§ Exercise
Every line that holds the string "time" is to be identified and copied.

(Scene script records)
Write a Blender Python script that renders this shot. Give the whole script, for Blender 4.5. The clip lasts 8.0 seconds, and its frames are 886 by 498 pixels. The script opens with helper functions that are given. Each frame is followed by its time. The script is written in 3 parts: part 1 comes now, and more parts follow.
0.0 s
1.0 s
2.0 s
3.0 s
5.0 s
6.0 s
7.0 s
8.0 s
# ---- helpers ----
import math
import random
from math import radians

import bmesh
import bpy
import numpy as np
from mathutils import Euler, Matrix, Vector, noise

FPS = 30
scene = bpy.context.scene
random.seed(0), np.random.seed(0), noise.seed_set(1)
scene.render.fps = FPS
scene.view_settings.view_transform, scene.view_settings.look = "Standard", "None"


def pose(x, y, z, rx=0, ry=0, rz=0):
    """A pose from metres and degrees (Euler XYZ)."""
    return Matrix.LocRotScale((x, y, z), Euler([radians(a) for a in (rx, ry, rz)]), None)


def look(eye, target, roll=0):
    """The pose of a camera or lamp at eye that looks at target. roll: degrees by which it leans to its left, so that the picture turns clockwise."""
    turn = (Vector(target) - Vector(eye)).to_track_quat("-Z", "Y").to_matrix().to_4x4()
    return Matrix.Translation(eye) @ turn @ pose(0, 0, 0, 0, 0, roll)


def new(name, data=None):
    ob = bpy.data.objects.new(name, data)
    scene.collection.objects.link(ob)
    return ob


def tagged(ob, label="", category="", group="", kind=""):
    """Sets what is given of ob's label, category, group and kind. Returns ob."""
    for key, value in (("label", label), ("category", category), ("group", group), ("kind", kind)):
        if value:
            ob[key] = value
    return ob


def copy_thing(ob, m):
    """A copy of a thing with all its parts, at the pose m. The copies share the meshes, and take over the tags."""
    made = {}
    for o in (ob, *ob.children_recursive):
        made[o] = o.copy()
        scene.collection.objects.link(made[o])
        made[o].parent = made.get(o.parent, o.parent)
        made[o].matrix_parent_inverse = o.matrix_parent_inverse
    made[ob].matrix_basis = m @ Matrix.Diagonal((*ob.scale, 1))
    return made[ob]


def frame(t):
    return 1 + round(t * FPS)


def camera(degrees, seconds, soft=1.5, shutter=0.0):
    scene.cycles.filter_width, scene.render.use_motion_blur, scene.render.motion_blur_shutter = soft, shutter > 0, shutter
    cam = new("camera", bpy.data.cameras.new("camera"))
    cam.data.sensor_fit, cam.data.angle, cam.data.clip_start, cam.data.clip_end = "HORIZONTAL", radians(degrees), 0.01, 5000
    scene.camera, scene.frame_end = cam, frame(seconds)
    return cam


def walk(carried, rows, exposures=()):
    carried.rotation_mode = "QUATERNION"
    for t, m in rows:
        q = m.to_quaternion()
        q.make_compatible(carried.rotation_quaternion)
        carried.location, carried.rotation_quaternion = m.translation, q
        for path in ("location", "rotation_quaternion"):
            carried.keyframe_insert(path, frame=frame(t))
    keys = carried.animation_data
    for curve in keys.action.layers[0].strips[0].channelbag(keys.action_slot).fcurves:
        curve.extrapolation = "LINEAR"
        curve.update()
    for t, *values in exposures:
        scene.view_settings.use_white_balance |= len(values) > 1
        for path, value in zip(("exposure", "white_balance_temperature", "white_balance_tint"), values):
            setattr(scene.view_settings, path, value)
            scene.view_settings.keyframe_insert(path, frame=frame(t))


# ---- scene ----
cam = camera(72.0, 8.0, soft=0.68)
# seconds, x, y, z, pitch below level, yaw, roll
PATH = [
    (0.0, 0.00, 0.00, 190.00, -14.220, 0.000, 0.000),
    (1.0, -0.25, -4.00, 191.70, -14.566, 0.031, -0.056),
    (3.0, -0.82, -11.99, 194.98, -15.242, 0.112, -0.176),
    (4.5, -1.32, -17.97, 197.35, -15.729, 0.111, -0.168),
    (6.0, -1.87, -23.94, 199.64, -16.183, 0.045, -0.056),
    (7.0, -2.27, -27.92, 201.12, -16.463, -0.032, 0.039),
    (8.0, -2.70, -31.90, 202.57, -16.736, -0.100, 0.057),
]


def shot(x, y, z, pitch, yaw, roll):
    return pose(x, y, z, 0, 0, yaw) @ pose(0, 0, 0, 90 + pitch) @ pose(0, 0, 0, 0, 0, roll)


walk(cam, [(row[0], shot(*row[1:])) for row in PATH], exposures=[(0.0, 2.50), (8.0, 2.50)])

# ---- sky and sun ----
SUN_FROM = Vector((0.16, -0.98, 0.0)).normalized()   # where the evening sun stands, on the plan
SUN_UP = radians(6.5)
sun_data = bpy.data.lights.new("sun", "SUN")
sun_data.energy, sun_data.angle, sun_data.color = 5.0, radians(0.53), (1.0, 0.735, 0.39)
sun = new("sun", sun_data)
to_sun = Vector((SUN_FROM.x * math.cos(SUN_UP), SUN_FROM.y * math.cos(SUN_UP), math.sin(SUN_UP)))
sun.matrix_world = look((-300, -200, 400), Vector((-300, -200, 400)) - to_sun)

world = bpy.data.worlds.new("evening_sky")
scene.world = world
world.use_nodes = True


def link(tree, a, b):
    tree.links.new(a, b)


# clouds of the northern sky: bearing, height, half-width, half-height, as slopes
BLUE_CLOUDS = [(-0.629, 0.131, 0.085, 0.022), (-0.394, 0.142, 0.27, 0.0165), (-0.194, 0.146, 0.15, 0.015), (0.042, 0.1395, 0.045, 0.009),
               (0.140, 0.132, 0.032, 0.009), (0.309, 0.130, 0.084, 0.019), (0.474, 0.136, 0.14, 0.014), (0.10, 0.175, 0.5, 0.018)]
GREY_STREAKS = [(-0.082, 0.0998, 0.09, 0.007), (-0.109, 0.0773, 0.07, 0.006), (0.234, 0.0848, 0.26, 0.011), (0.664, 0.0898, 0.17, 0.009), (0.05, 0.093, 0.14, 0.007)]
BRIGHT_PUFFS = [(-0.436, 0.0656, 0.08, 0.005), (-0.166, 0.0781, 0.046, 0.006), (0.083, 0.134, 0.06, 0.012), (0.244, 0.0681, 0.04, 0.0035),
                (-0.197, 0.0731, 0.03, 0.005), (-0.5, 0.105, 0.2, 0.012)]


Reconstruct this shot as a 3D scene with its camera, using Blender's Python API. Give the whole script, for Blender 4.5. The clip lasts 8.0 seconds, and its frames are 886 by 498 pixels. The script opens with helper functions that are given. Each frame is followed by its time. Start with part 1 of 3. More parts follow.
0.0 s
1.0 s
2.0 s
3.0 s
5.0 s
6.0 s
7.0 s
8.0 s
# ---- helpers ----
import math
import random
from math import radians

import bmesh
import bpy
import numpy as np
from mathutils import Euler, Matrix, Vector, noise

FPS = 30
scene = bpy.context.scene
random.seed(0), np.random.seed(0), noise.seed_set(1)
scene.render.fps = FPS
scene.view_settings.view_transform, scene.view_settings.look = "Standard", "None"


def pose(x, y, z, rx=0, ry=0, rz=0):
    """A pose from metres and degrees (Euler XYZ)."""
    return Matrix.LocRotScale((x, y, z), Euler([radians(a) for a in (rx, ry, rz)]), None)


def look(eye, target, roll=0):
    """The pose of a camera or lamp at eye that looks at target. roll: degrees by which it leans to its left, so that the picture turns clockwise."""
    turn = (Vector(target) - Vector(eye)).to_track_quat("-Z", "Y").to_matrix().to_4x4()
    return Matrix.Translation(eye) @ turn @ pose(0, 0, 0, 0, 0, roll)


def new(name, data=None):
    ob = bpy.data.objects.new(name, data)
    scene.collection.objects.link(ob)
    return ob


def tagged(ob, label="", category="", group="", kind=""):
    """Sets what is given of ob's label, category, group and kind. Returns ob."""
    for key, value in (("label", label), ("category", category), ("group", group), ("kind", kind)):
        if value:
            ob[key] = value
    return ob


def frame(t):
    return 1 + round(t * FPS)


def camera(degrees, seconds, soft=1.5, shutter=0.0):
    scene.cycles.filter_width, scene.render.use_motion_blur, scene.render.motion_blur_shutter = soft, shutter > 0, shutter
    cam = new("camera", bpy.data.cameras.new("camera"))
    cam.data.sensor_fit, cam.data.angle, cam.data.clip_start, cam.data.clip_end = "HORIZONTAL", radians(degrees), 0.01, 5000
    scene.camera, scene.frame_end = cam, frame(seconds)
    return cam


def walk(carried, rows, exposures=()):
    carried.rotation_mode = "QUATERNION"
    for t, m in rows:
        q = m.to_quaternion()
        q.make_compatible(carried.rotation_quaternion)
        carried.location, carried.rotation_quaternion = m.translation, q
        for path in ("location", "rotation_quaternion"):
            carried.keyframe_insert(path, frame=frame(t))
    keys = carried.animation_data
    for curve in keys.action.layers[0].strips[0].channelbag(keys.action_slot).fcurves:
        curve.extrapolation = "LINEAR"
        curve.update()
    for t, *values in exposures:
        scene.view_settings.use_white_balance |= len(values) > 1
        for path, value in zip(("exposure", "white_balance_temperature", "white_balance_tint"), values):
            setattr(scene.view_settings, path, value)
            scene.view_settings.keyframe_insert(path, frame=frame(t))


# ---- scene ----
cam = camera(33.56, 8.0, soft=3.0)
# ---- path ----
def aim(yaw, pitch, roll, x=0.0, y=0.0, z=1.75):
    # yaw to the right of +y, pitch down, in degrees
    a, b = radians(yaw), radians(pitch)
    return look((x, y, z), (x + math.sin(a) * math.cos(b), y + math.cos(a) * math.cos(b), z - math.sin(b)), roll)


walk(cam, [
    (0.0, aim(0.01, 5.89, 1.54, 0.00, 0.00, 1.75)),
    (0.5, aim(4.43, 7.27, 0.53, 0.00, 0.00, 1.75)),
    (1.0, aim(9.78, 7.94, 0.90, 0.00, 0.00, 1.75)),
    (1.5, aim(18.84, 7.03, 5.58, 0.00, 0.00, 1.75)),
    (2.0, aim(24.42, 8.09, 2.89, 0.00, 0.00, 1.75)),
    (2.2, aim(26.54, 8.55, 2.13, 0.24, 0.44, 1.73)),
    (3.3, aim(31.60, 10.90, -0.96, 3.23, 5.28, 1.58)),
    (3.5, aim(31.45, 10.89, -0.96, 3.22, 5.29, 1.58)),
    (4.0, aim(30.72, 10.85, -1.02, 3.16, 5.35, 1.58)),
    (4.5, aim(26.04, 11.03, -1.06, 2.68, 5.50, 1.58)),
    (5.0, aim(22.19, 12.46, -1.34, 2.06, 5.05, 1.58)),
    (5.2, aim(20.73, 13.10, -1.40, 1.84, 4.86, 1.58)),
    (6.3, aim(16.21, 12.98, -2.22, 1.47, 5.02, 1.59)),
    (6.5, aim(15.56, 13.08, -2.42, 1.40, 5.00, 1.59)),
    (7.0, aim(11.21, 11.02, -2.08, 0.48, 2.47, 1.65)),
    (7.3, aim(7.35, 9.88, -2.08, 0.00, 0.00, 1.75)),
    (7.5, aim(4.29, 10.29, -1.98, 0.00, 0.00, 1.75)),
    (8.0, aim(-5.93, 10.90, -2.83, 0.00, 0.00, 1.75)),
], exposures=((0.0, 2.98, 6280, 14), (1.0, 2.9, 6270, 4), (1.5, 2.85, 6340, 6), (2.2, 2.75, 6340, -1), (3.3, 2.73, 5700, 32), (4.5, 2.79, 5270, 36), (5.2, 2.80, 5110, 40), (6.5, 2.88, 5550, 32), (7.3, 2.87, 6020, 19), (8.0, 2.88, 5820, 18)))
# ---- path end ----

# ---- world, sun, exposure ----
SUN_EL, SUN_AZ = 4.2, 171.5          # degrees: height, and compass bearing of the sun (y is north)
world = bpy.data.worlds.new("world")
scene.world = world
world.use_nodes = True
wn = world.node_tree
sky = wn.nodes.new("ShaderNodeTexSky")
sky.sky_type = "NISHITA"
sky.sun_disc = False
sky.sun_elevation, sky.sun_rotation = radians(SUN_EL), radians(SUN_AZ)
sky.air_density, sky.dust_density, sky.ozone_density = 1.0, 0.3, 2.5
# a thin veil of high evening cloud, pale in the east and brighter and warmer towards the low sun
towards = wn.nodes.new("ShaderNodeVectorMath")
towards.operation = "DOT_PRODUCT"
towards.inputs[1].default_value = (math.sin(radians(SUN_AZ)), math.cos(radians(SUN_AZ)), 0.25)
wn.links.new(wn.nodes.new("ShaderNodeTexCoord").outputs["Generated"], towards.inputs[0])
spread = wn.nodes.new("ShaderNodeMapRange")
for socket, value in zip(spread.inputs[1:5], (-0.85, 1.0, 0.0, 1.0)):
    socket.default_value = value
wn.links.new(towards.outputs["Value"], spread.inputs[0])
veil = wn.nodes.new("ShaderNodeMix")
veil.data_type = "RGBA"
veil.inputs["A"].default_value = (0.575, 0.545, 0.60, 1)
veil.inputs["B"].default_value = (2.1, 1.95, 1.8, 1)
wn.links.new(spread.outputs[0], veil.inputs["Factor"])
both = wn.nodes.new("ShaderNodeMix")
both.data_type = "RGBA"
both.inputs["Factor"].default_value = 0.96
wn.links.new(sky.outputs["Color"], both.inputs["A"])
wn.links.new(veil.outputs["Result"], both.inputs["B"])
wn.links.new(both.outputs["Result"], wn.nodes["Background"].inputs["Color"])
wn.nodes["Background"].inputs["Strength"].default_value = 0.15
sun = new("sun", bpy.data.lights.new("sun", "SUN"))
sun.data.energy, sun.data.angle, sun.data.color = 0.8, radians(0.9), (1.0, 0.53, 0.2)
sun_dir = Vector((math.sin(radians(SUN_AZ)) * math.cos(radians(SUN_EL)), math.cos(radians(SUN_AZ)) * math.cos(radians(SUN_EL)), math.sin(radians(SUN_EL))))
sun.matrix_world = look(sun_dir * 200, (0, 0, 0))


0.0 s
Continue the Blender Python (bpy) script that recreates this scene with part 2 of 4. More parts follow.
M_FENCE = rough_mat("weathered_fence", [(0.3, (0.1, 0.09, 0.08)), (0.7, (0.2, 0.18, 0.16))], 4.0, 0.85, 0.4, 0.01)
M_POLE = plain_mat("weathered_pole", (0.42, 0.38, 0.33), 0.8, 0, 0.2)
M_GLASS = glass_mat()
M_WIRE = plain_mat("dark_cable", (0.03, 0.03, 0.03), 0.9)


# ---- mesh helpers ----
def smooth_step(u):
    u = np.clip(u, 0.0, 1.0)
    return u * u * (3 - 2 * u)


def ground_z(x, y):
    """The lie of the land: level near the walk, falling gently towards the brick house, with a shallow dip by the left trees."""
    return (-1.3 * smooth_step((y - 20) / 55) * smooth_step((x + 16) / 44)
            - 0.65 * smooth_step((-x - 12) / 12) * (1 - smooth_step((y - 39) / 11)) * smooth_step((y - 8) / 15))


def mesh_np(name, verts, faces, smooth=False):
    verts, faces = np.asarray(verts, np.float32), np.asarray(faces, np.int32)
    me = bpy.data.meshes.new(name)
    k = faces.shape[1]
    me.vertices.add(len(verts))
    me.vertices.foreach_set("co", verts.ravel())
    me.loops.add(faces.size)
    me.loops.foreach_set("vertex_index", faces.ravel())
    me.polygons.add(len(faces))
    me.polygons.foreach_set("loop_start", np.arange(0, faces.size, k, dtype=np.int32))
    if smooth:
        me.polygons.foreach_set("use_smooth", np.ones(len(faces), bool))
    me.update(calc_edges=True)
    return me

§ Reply
Write a Blender Python script that renders this shot. Give the whole script, for Blender 4.5. The clip lasts 8.0 seconds, and its frames are 886 by 498 pixels. The script opens with helper functions that are given. Each frame is followed by its time. The script is written in 3 parts: part 1 comes now, and more parts follow.
Reconstruct this shot as a 3D scene with its camera, using Blender's Python API. Give the whole script, for Blender 4.5. The clip lasts 8.0 seconds, and its frames are 886 by 498 pixels. The script opens with helper functions that are given. Each frame is followed by its time. Start with part 1 of 3. More parts follow.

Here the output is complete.